For VARCHAR's you can't do any searches. If you hate the way how SQL deals with dates so much, just use unix timestamp in 32 bit integer field. You'll have (basically) all advantages of using SQL DATE field, you'll just have to manipulate and format dates using your choosen programming language, not SQL functions.
Two reasons:
Sorting results by the dates
Not sensitive to date formatting changes
So let's take for instance a set of records that looks like this:
5/12/1999 | Frank N Stein
1/22/2005 | Drake U. La
10/4/1962 | Goul Friend
If we were to store the data your way, but sorted on the dates in assending order SQL will respond with the resultset that looks like this:
1/22/2005 | Drake U. La
10/4/1962 | Goul Friend
5/12/1999 | Frank N. Stein
Where if we stored the dates as a DATETIME, SQL will respond correctly ordering them like this:
10/4/1962 | Goul Friend
5/12/1999 | Frank N. Stein
1/22/2005 | Drake U. La
Additionally, if somewhere down the road you needed to display dates in a different format, for example like YYYY-MM-DD, then you would need to transform all your data or deal with mixed content. When it's stored as a SQL DATE, you are forced to make the transform in code, and very likely have one spot to change the format to display all dates--for free.
Between DATE/DATETIME and VARCHAR for dates I would go with DATE/DATETIME everytime. But there is a overlooked third option. Storing it as a INTEGER unsigned!
I decided to go with INTEGER unsigned in my last project, and I am really satisfied with making that choice instead of storing it as a DATE/DATETIME. Because I was passing along dates between client and server it made the ideal type for me to use. Instead of having to store it as DATE and having to convert back every time I select, I just select it and use it however I want it. If you want to select the date as a "human-readable" date you can use the FROM_UNIXTIME() function.
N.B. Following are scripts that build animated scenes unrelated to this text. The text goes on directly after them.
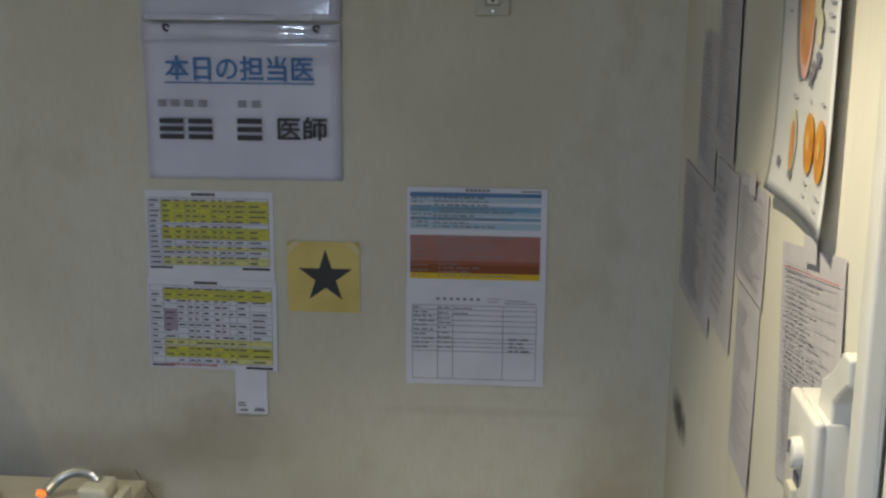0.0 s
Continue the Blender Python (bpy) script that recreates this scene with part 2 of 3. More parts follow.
def cyl(r0, r1, z0, z1, n=32, m=None, bevel=0.0):
    bm = bmesh.new()
    bmesh.ops.create_cone(bm, cap_ends=True, segments=n, radius1=r0, radius2=r1, depth=z1 - z0)
    bmesh.ops.translate(bm, verts=bm.verts, vec=(0, 0, (z0 + z1) / 2))
    if bevel:
        rim = [e for e in bm.edges if len(e.link_faces) == 2 and any(len(f.verts) > 4 for f in e.link_faces)]
        bmesh.ops.bevel(bm, geom=rim, offset=bevel, segments=3, affect="EDGES", profile=0.5)
    if m is not None:
        bmesh.ops.transform(bm, matrix=m, verts=bm.verts)
    return bm


def tube(points, r, n=8, closed=False, bm=None):
    """A round tube along the points."""
    bm = bm or bmesh.new()
    pts = [Vector(p) for p in points]
    rings = []
    ref = Vector((0.13, 0.31, 0.94))
    for k, p in enumerate(pts):
        a = pts[k - 1] if (k or closed) else p
        b = pts[(k + 1) % len(pts)] if (k + 1 < len(pts) or closed) else p
        d = (b - a).normalized()
        u = d.cross(ref)
        if u.length < 1e-3:
            u = d.cross(Vector((1, 0, 0)))
        u.normalize()
        w = d.cross(u)
        rings.append([bm.verts.new(p + r * (math.cos(2 * math.pi * j / n) * u + math.sin(2 * math.pi * j / n) * w)) for j in range(n)])
    last = len(rings) if closed else len(rings) - 1
    for k in range(last):
        a, b = rings[k], rings[(k + 1) % len(rings)]
        for j in range(n):
            bm.faces.new((a[j], a[(j + 1) % n], b[(j + 1) % n], b[j]))
    if not closed:
        bm.faces.new(rings[0])
        bm.faces.new(rings[-1][::-1])
    return bm


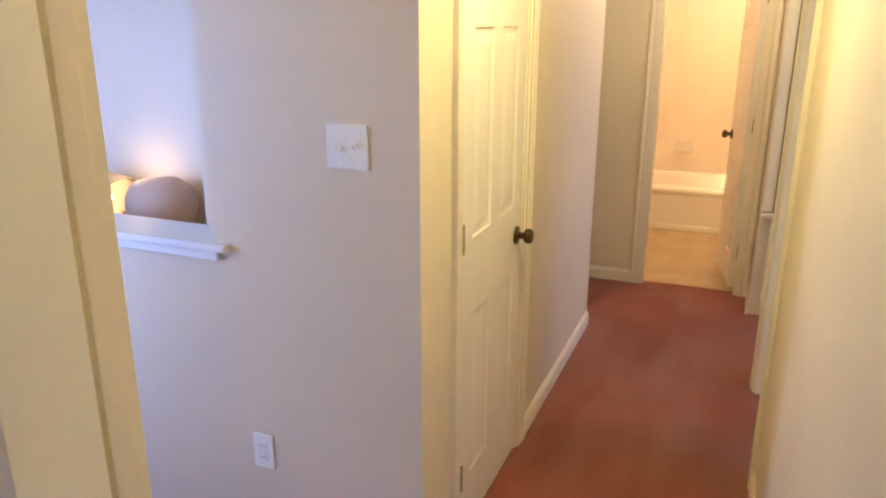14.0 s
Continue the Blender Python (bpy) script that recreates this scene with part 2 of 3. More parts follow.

Also a integer takes up 4 bytes while DATETIME takes up 8 bytes. Saving 50% storage.
The sorting problem that Berin proposes is also solved using integer as storage for dates.
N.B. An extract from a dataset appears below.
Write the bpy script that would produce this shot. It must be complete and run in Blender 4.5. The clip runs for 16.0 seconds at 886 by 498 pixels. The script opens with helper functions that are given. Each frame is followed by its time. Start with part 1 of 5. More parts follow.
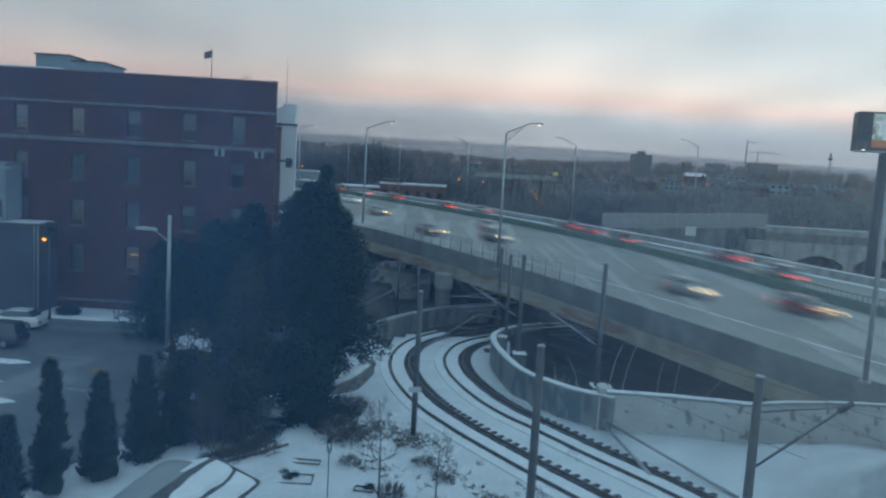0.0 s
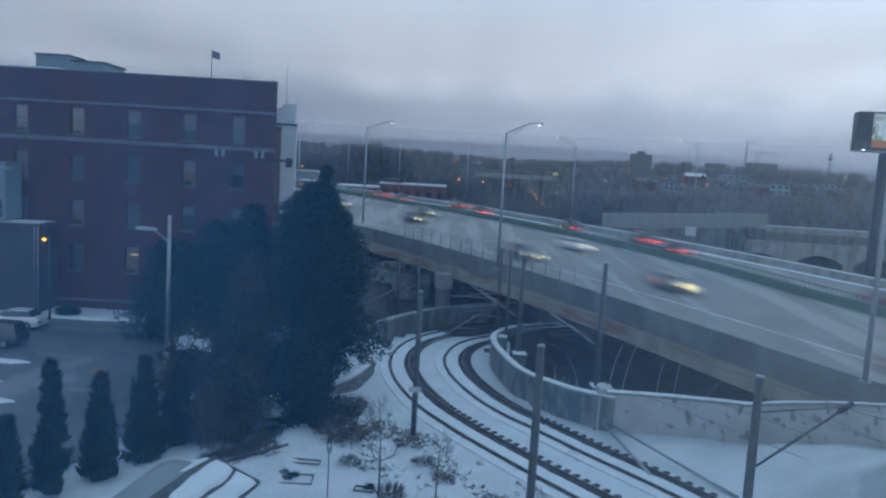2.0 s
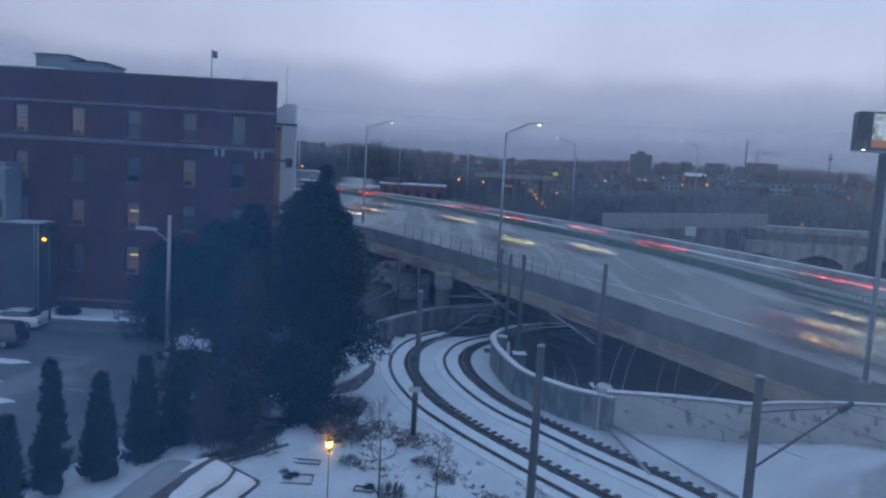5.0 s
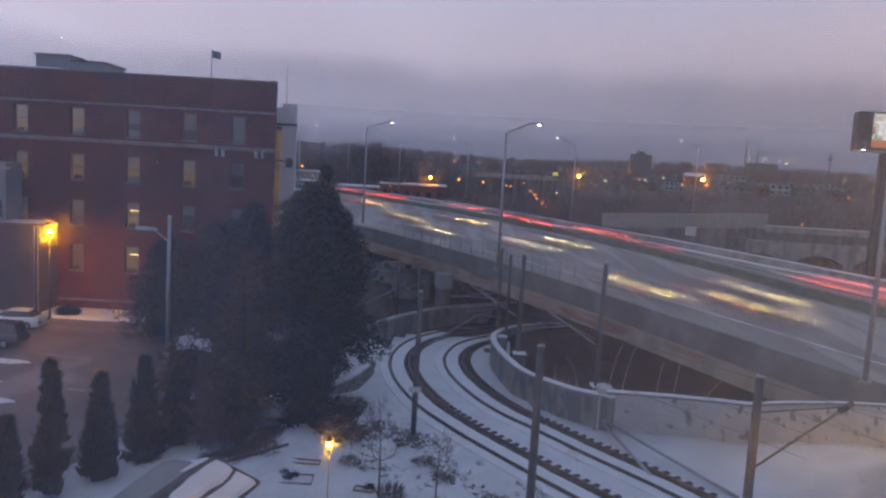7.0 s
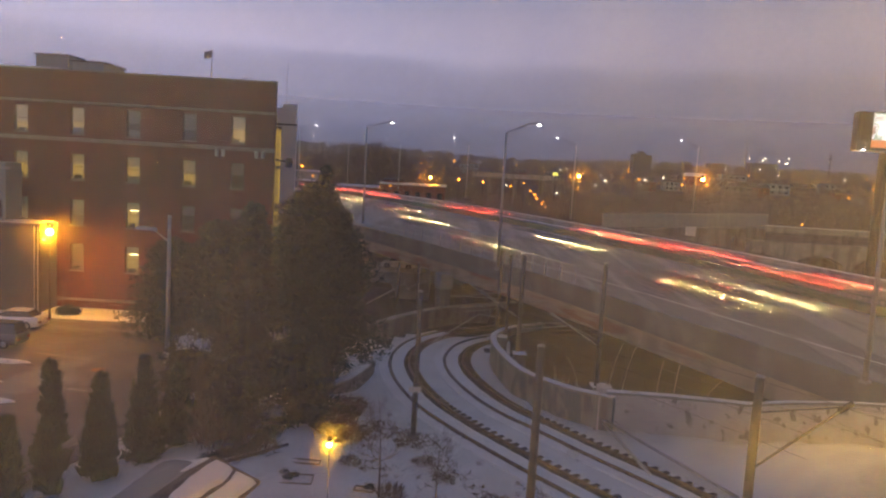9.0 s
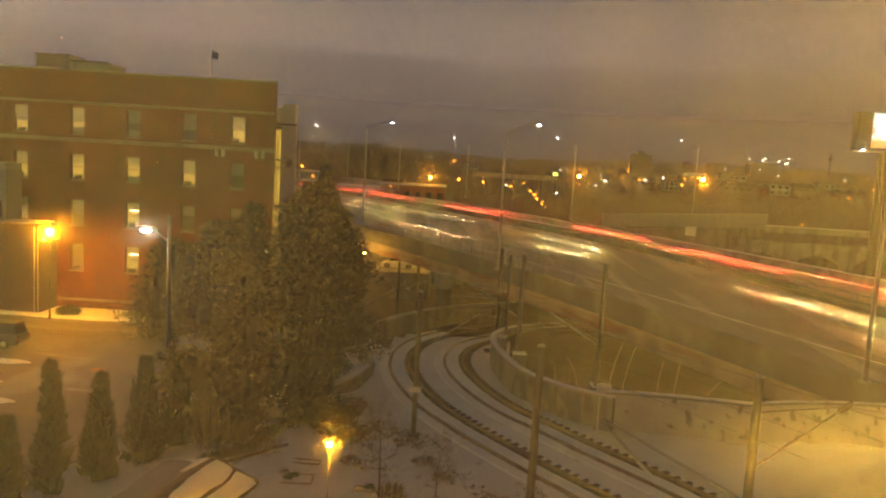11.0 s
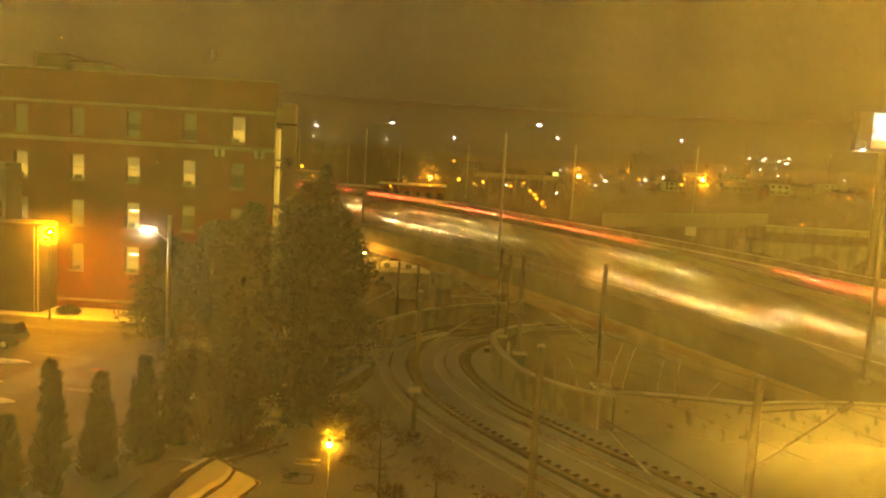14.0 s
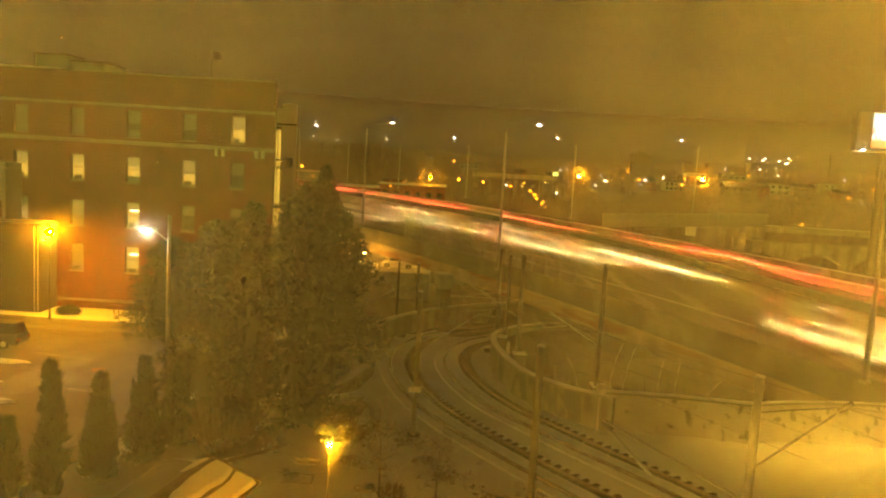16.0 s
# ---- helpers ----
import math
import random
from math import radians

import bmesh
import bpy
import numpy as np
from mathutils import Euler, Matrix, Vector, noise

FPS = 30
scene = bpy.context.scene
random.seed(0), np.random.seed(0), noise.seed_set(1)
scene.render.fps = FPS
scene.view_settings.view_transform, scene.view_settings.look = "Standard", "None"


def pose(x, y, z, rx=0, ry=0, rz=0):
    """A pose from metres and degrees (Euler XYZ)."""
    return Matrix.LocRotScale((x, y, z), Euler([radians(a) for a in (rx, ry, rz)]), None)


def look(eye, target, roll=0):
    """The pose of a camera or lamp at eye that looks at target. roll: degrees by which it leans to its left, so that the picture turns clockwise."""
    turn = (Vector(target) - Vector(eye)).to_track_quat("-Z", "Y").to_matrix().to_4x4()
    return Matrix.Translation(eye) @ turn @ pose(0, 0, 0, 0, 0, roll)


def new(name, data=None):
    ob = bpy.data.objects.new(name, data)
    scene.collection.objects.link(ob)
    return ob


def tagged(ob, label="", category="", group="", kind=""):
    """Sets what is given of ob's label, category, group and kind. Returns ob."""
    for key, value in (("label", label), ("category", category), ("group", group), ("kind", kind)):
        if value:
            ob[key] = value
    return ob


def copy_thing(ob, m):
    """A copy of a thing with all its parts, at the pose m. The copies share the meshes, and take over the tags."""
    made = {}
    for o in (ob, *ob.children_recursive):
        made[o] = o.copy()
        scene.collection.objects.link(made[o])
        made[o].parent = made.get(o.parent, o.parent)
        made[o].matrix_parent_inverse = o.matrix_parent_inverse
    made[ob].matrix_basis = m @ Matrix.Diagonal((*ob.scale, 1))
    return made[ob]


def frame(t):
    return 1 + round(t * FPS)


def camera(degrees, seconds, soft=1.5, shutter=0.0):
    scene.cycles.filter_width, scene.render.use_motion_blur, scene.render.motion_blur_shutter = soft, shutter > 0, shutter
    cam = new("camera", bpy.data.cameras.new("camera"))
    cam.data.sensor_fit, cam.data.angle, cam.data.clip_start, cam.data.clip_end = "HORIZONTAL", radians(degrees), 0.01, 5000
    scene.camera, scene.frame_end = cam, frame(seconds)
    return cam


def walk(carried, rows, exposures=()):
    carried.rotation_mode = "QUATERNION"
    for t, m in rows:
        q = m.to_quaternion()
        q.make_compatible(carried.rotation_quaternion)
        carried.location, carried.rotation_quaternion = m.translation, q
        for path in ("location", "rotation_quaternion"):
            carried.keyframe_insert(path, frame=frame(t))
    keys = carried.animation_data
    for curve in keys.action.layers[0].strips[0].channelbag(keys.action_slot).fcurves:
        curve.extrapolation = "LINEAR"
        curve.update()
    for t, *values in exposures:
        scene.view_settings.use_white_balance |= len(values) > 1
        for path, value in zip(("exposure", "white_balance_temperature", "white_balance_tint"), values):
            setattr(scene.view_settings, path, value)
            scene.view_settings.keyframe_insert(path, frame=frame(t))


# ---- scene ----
EYE = Vector((0.0, 0.0, 14.0))
TILT, ROLL = 6.157, 3.32
cam = camera(62.0, 16.0, soft=2.2, shutter=3.0)
AIM = EYE + Vector((0, math.cos(radians(TILT)), -math.sin(radians(TILT))))
STAND = look(EYE, AIM, ROLL)
walk(cam, [(0.0, STAND), (16.0, STAND)], exposures=[
    (0.0, 1.06, 8700, 12), (0.5, 1.12, 7200, 10), (1.0, 1.28, 6900, 9), (2.5, 1.76, 6700, 7), (4.0, 2.05, 6850, 8), (6.5, 3.0, 7500, 13), (9.0, 4.9, 6600, 12),
    (11.3, 5.75, 6900, 11), (13.0, 6.05, 7400, 9), (16.0, 6.1, 7550, 9)])

# ---- world ----
world = bpy.data.worlds.new("world")
scene.world = world
world.use_nodes = True
sky = world.node_tree.nodes.new("ShaderNodeTexSky")
sky.sky_type, sky.sun_disc = "NISHITA", False
sky.sun_elevation, sky.sun_rotation = radians(1.0), radians(20)
back = world.node_tree.nodes["Background"]
back.inputs["Strength"].default_value = 0.0015
world.node_tree.links.new(sky.outputs[0], back.inputs["Color"])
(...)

I'd vote for using the date/datetime types, just for the sake of simplicity/consistency.
If you do store it as a character string, store it in ISO 8601 format:
http://www.iso.org/iso/date_and_time_format
http://xml.coverpages.org/ISO-FDIS-8601.pdf
http://www.cl.cam.ac.uk/~mgk25/iso-time.html
Among other things, ISO 8601 date/time string (A) collate properly, (B) are human readable, (C) are locale-indepedent, and (D) are readily convertable to other formats. To crib from the ISO blurb, ISO 8601 strings offer
representations for the following:
Date
Time of the day
Coordinated universal time (UTC)
Local time with offset to UTC
Date and time
Time intervals
Recurring time intervals
Representations can be in one of two formats: a basic format
that has a minimal number of characters and an extended format
that adds characters to enhance human readability. For example,
the third of January 2003 can be represented as either 20030103
or 2003-01-03.
[and]
offer the following advantages over many of the locally used
representations:
Easily readable and writeable by systems
Easily comparable and sortable
Language independent
Larger units are written in front of smaller units
For most representations the notation is short and of constant length
One last thing: If all you need to do is store a date, then storing it in the ISO 8601 short form YYYYMMDD in a char(8) column takes no more storage than a datetime value (and you don't need to worry about the 3 millisecond gap between the last tick of the one day and the first tick of the next. But that's a matter for another discussion. If you break it up into 3 columns — YYYY char(4), MM char(2), DD char(2) you'll use up the same amount of storage, and get more options for indexing. Even better, store the fields as a short for yyyy (4 bytes), and a tinyint for each of MM and DD — now you're down to 6 bytes for the date. The drawback, of course, to decomposing the date components into their constituent parts is that conversion to proper date/time data types is complicated.